Write every line out verbatim and omit the pictures.

##########

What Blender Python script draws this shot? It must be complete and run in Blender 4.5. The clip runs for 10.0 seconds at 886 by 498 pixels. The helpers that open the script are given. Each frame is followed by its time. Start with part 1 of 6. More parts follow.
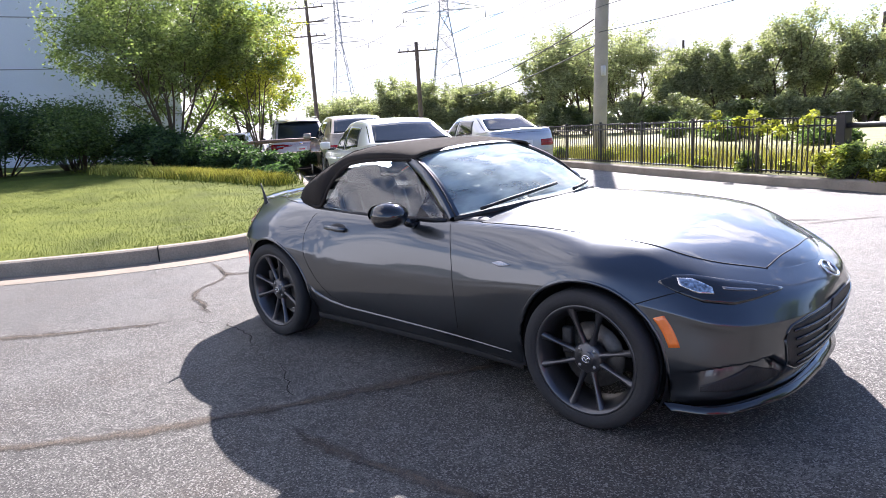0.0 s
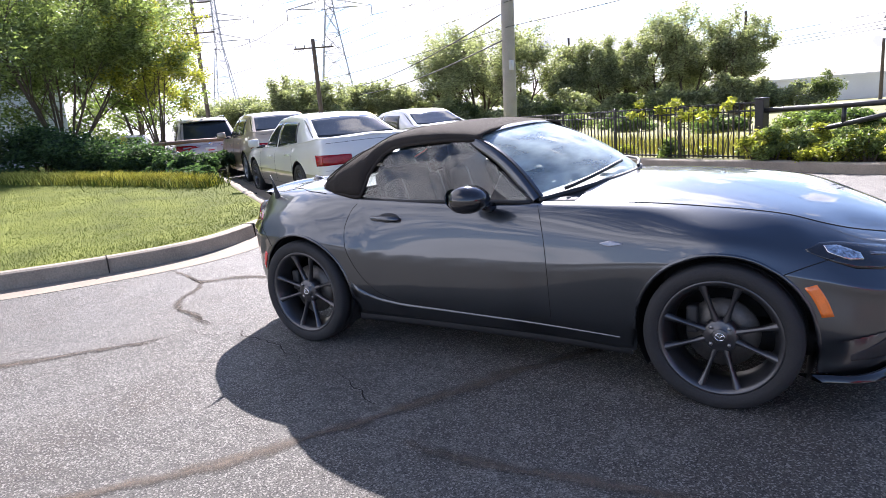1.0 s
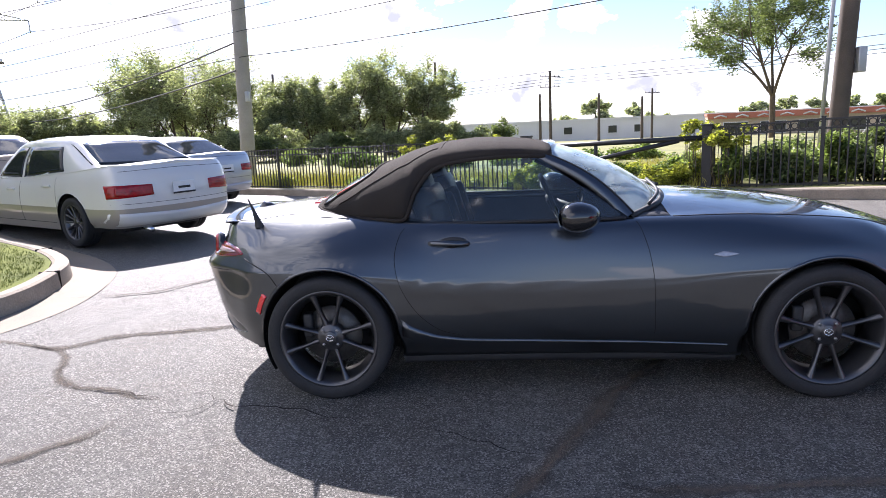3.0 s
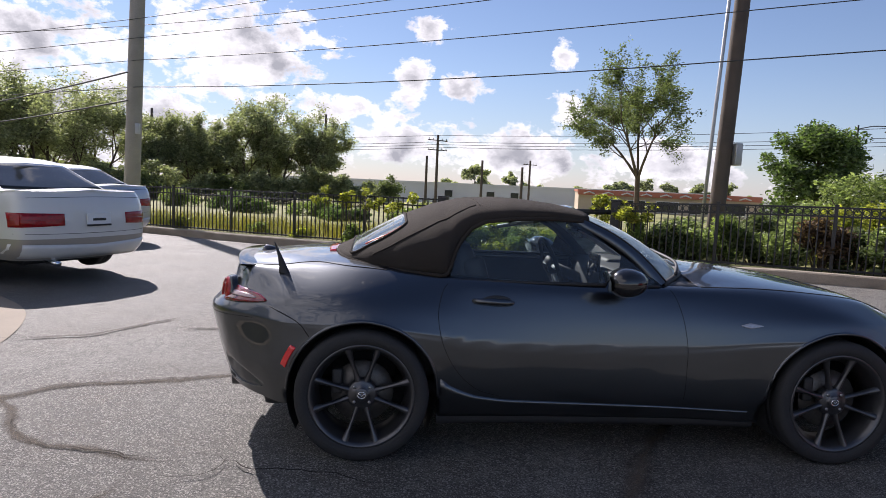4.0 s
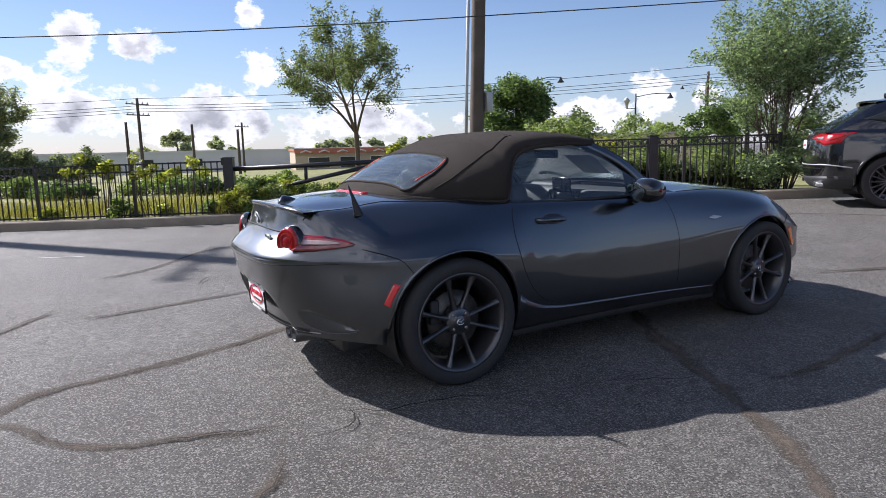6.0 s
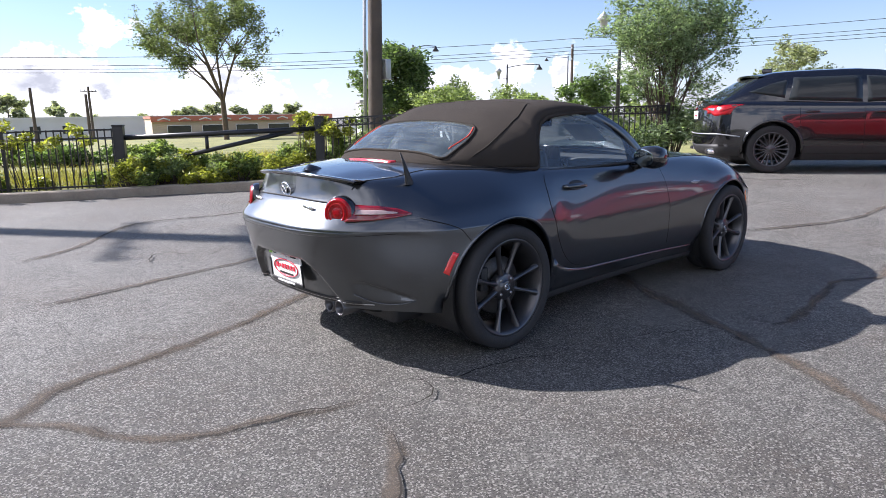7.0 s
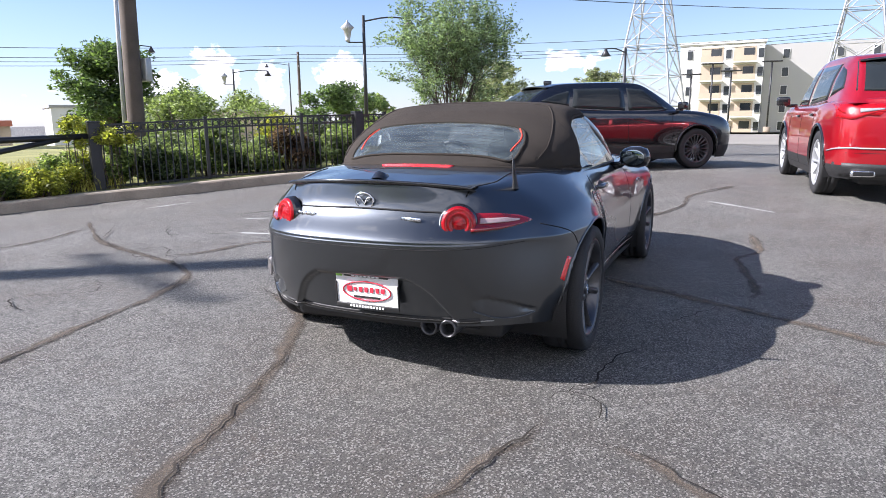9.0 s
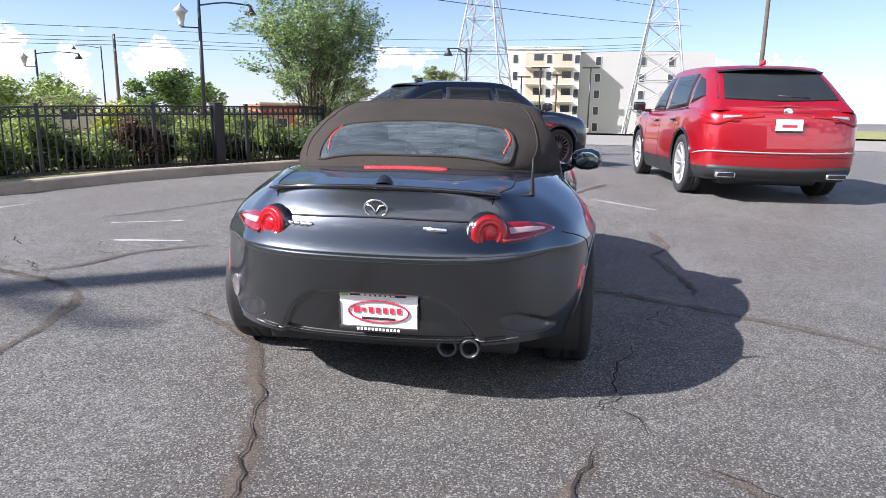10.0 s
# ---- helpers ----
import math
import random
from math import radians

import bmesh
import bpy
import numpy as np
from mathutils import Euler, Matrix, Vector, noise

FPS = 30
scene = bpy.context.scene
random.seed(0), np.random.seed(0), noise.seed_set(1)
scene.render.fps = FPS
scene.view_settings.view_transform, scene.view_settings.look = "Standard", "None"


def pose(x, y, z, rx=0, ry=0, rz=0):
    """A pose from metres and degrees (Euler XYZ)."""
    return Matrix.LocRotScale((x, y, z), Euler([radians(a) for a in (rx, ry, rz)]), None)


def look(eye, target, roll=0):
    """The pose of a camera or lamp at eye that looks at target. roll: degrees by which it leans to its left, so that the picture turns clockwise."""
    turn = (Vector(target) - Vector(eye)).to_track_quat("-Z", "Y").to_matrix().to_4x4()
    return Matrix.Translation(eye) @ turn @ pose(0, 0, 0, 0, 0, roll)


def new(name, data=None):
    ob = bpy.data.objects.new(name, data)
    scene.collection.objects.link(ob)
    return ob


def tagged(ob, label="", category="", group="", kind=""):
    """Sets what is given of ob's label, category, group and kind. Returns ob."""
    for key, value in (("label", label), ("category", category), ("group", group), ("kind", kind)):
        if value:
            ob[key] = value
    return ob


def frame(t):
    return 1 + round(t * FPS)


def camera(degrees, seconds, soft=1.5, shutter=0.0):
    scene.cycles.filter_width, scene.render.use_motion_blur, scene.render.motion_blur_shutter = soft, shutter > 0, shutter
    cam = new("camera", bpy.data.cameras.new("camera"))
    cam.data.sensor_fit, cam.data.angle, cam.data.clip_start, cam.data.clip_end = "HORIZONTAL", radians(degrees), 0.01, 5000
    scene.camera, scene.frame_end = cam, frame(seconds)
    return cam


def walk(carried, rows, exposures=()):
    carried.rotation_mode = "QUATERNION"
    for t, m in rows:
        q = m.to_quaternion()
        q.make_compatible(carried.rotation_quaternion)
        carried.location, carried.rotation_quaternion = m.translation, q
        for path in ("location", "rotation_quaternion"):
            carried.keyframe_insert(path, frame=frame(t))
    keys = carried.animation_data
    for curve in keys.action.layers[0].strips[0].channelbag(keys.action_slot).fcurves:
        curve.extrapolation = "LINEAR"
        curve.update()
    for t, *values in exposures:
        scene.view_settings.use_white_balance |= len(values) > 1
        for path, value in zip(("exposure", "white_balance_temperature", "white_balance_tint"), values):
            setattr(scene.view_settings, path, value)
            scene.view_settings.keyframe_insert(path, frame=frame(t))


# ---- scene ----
cam = camera(68.3, 10.0, soft=0.75)
PATH = [
    (0, (2.525, -3.166, 1.365), (1.196, -1.725, 0.968), -3.6),
    (0.5, (2.096, -3.403, 1.345), (0.856, -1.89, 0.926), -4.0),
    (1, (1.617, -3.533, 1.315), (0.547, -1.898, 0.893), -4.7),
    (1.5, (1.154, -3.673, 1.284), (0.275, -1.932, 0.84), -3.3),
    (2, (0.657, -3.739, 1.249), (-0.033, -1.899, 0.878), -1.1),
    (2.5, (0.198, -3.794, 1.31), (-0.248, -1.881, 0.934), -1.7),
    (3, (-0.248, -3.813, 1.304), (-0.463, -1.86, 0.934), -2.7),
    (3.2, (-0.414, -3.813, 1.306), (-0.525, -1.851, 0.933), -0.4),
    (4.3, (-1.306, -3.759, 1.288), (-0.973, -1.793, 1.137), 3.5),
    (4.5, (-1.463, -3.764, 1.258), (-1.009, -1.822, 1.109), 4.1),
    (5, (-1.881, -3.679, 1.232), (-1.247, -1.793, 1.028), -0.2),
    (5.5, (-2.314, -3.569, 1.19), (-1.409, -1.79, 1.062), -0.4),
    (5.7, (-2.494, -3.522, 1.163), (-1.554, -1.775, 0.91), -0.9),
    (6.8, (-3.331, -3.051, 1.132), (-2.125, -1.497, 0.769), -0.7),
    (7, (-3.457, -2.94, 1.154), (-2.156, -1.477, 0.745), -0.9),
    (7.5, (-3.792, -2.612, 1.126), (-2.361, -1.271, 0.731), -1.4),
    (8, (-4.053, -2.256, 1.144), (-2.455, -1.114, 0.762), -0.9),
    (8.5, (-4.191, -1.84, 1.132), (-2.537, -0.829, 0.641), -0.1),
    (9, (-4.299, -1.434, 1.142), (-2.506, -0.643, 0.745), -0.6),
    (9.5, (-4.287, -1.023, 1.141), (-2.392, -0.577, 0.681), -0.5),
    (10, (-4.248, -0.638, 1.151), (-2.315, -0.329, 0.743), 1.0),
]
EXPOSURE = [(0, 1.68, 6150, 21), (1.5, 1.66, 6150, 21), (3.2, 1.38, 6150, 21), (4.3, 0.5, 6400, 20), (4.7, 0.56, 6400, 20), (5.0, 0.88, 6200, 20), (5.4, 0.66, 6100, 18), (5.7, 0.63, 6050, 18), (6.8, 1.21, 6050, 18), (10, 1.31, 6000, 18)]
walk(cam, [(t, look(e, p, r)) for t, e, p, r in PATH], EXPOSURE)
from mathutils.bvhtree import BVHTree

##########

# TASK OUTPUT:
What Blender Python script draws this shot? It must be complete and run in Blender 4.5. The clip runs for 10.0 seconds at 886 by 498 pixels. The helpers that open the script are given. Each frame is followed by its time. Start with part 1 of 6. More parts follow.
0.0 s
1.0 s
3.0 s
4.0 s
6.0 s
7.0 s
9.0 s
10.0 s
# ---- helpers ----
import math
import random
from math import radians

import bmesh
import bpy
import numpy as np
from mathutils import Euler, Matrix, Vector, noise

FPS = 30
scene = bpy.context.scene
random.seed(0), np.random.seed(0), noise.seed_set(1)
scene.render.fps = FPS
scene.view_settings.view_transform, scene.view_settings.look = "Standard", "None"


def pose(x, y, z, rx=0, ry=0, rz=0):
    """A pose from metres and degrees (Euler XYZ)."""
    return Matrix.LocRotScale((x, y, z), Euler([radians(a) for a in (rx, ry, rz)]), None)


def look(eye, target, roll=0):
    """The pose of a camera or lamp at eye that looks at target. roll: degrees by which it leans to its left, so that the picture turns clockwise."""
    turn = (Vector(target) - Vector(eye)).to_track_quat("-Z", "Y").to_matrix().to_4x4()
    return Matrix.Translation(eye) @ turn @ pose(0, 0, 0, 0, 0, roll)


def new(name, data=None):
    ob = bpy.data.objects.new(name, data)
    scene.collection.objects.link(ob)
    return ob


def tagged(ob, label="", category="", group="", kind=""):
    """Sets what is given of ob's label, category, group and kind. Returns ob."""
    for key, value in (("label", label), ("category", category), ("group", group), ("kind", kind)):
        if value:
            ob[key] = value
    return ob


def frame(t):
    return 1 + round(t * FPS)


def camera(degrees, seconds, soft=1.5, shutter=0.0):
    scene.cycles.filter_width, scene.render.use_motion_blur, scene.render.motion_blur_shutter = soft, shutter > 0, shutter
    cam = new("camera", bpy.data.cameras.new("camera"))
    cam.data.sensor_fit, cam.data.angle, cam.data.clip_start, cam.data.clip_end = "HORIZONTAL", radians(degrees), 0.01, 5000
    scene.camera, scene.frame_end = cam, frame(seconds)
    return cam


def walk(carried, rows, exposures=()):
    carried.rotation_mode = "QUATERNION"
    for t, m in rows:
        q = m.to_quaternion()
        q.make_compatible(carried.rotation_quaternion)
        carried.location, carried.rotation_quaternion = m.translation, q
        for path in ("location", "rotation_quaternion"):
            carried.keyframe_insert(path, frame=frame(t))
    keys = carried.animation_data
    for curve in keys.action.layers[0].strips[0].channelbag(keys.action_slot).fcurves:
        curve.extrapolation = "LINEAR"
        curve.update()
    for t, *values in exposures:
        scene.view_settings.use_white_balance |= len(values) > 1
        for path, value in zip(("exposure", "white_balance_temperature", "white_balance_tint"), values):
            setattr(scene.view_settings, path, value)
            scene.view_settings.keyframe_insert(path, frame=frame(t))


# ---- scene ----
cam = camera(68.3, 10.0, soft=0.75)
PATH = [
    (0, (2.525, -3.166, 1.365), (1.196, -1.725, 0.968), -3.6),
    (0.5, (2.096, -3.403, 1.345), (0.856, -1.89, 0.926), -4.0),
    (1, (1.617, -3.533, 1.315), (0.547, -1.898, 0.893), -4.7),
    (1.5, (1.154, -3.673, 1.284), (0.275, -1.932, 0.84), -3.3),
    (2, (0.657, -3.739, 1.249), (-0.033, -1.899, 0.878), -1.1),
    (2.5, (0.198, -3.794, 1.31), (-0.248, -1.881, 0.934), -1.7),
    (3, (-0.248, -3.813, 1.304), (-0.463, -1.86, 0.934), -2.7),
    (3.2, (-0.414, -3.813, 1.306), (-0.525, -1.851, 0.933), -0.4),
    (4.3, (-1.306, -3.759, 1.288), (-0.973, -1.793, 1.137), 3.5),
    (4.5, (-1.463, -3.764, 1.258), (-1.009, -1.822, 1.109), 4.1),
    (5, (-1.881, -3.679, 1.232), (-1.247, -1.793, 1.028), -0.2),
    (5.5, (-2.314, -3.569, 1.19), (-1.409, -1.79, 1.062), -0.4),
    (5.7, (-2.494, -3.522, 1.163), (-1.554, -1.775, 0.91), -0.9),
    (6.8, (-3.331, -3.051, 1.132), (-2.125, -1.497, 0.769), -0.7),
    (7, (-3.457, -2.94, 1.154), (-2.156, -1.477, 0.745), -0.9),
    (7.5, (-3.792, -2.612, 1.126), (-2.361, -1.271, 0.731), -1.4),
    (8, (-4.053, -2.256, 1.144), (-2.455, -1.114, 0.762), -0.9),
    (8.5, (-4.191, -1.84, 1.132), (-2.537, -0.829, 0.641), -0.1),
    (9, (-4.299, -1.434, 1.142), (-2.506, -0.643, 0.745), -0.6),
    (9.5, (-4.287, -1.023, 1.141), (-2.392, -0.577, 0.681), -0.5),
    (10, (-4.248, -0.638, 1.151), (-2.315, -0.329, 0.743), 1.0),
]
EXPOSURE = [(0, 1.68, 6150, 21), (1.5, 1.66, 6150, 21), (3.2, 1.38, 6150, 21), (4.3, 0.5, 6400, 20), (4.7, 0.56, 6400, 20), (5.0, 0.88, 6200, 20), (5.4, 0.66, 6100, 18), (5.7, 0.63, 6050, 18), (6.8, 1.21, 6050, 18), (10, 1.31, 6000, 18)]
walk(cam, [(t, look(e, p, r)) for t, e, p, r in PATH], EXPOSURE)
from mathutils.bvhtree import BVHTree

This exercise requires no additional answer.